LPs earn money when the market pays them for supplying useful capital. The main sources are trading fees, spread income, lending interest, protocol incentives, and token rewards.
It helps to understand what an LP token is before looking at how the income works. When you deposit into an AMM pool, the protocol mints an LP token, a receipt that represents your share of that pool. When you withdraw, you burn the LP token and receive your portion of the reserves, including any fees accumulated while your liquidity was active.
In Uniswap v2, deposited liquidity mints pool tokens for the provider, and swaps pay a 0.3% fee that is allocated pro rata to LPs in that pool through the pool contract. In more recent concentrated-liquidity designs, LP positions are NFT-style rather than fungible tokens, because each position covers a different price range and earns at a different rate.

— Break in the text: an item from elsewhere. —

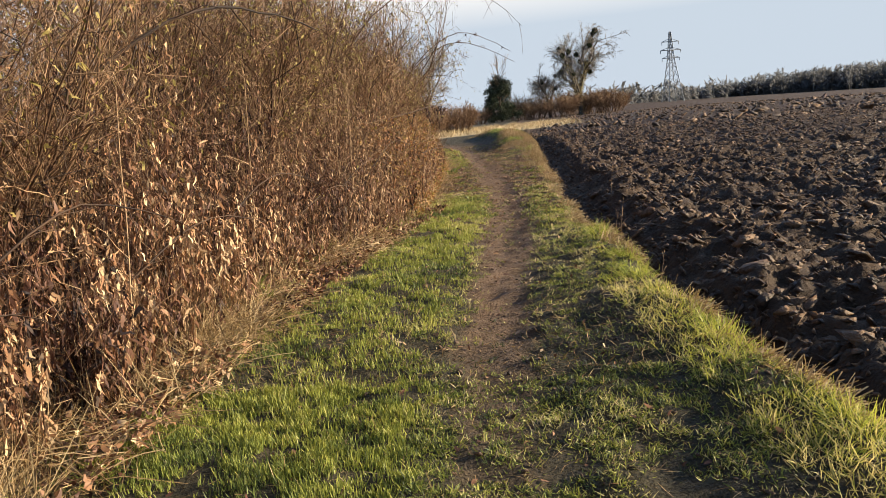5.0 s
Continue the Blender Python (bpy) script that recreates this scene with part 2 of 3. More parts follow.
def spawn(C, m, length, spread, up=0.0, K=4, droop=0.0, lo=0.25, wobble=0.08):
    """m side shoots on every line of C."""
    N, k, _ = C.shape
    idx = np.repeat(np.arange(N), m)
    s = (lo + (1 - lo) * rng.random(N * m)) * (k - 1.001)
    i = s.astype(int)
    f = (s - i)[:, None]
    P = C[idx, i] * (1 - f) + C[idx, i + 1] * f
    D = unit(C[idx, i + 1] - C[idx, i]) + rng.normal(0, spread, (N * m, 3))
    D[:, 2] += up
    return lines(P, unit(D), length * (0.5 + rng.random(N * m)), K, droop, wobble)


def taper(n, k, r0, r1):
    return np.broadcast_to(np.linspace(r0, r1, k)[None], (n, k)) * (0.8 + 0.4 * rng.random((n, 1)))


def leaf_ribbons(P, D, length, width, tone, curl=0.25):
    """Curled withered leaves: bent, tapered strips from P along D."""
    n = len(P)
    C = lines(P, D, length, 4, curl * rng.random(n), 0.0)
    C[:, 1:] += rng.normal(0, 0.11, (n, 3, 3)) * length[:, None, None]
    side = unit(np.cross(D, rng.normal(0, 1, (n, 3))))
    shape = np.array([[0.35, 0.9, 0.75, 0.15]]) * (0.65 + 0.7 * rng.random((n, 4)))
    return ribbons(C, side, width[:, None] * shape, tone)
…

LP rewards generally come from a few sources:
- Trading fees from swaps or order-book activity, collected each time a trade passes through your liquidity.
- Incentive rewards paid by a protocol or project to attract capital, often in a governance token.
- Lending interest when assets are supplied to borrowers in a protocol like Aave.
- LP tokens that represent a redeemable share of the pool, including accrued fees.
- NFT-style positions in concentrated-liquidity designs, where each position has a specific price range.
Concentrated liquidity deserves a specific note here because it's where many beginners get surprised. Rather than spreading capital evenly across every possible price, you choose a price range. That makes your capital more efficient, since the same deposit earns more fees when the market trades within your range. But liquidity stops earning fees when the market price moves outside the chosen range in Uniswap's concentrated-liquidity model. A position set at the wrong range can sit completely inactive for days or weeks, earning nothing.
Stablecoin pairs are popular precisely because this risk is lower. USDC and Tether are often used as quote assets in pairs where the price rarely moves far, making it easier to keep a concentrated position active.
Headline APR is not the same as realized profit. Fee income can fall as competitors add more liquidity. Token rewards can decay as emissions taper off. And pool losses can exceed the advertised yield once impermanent loss is factored in.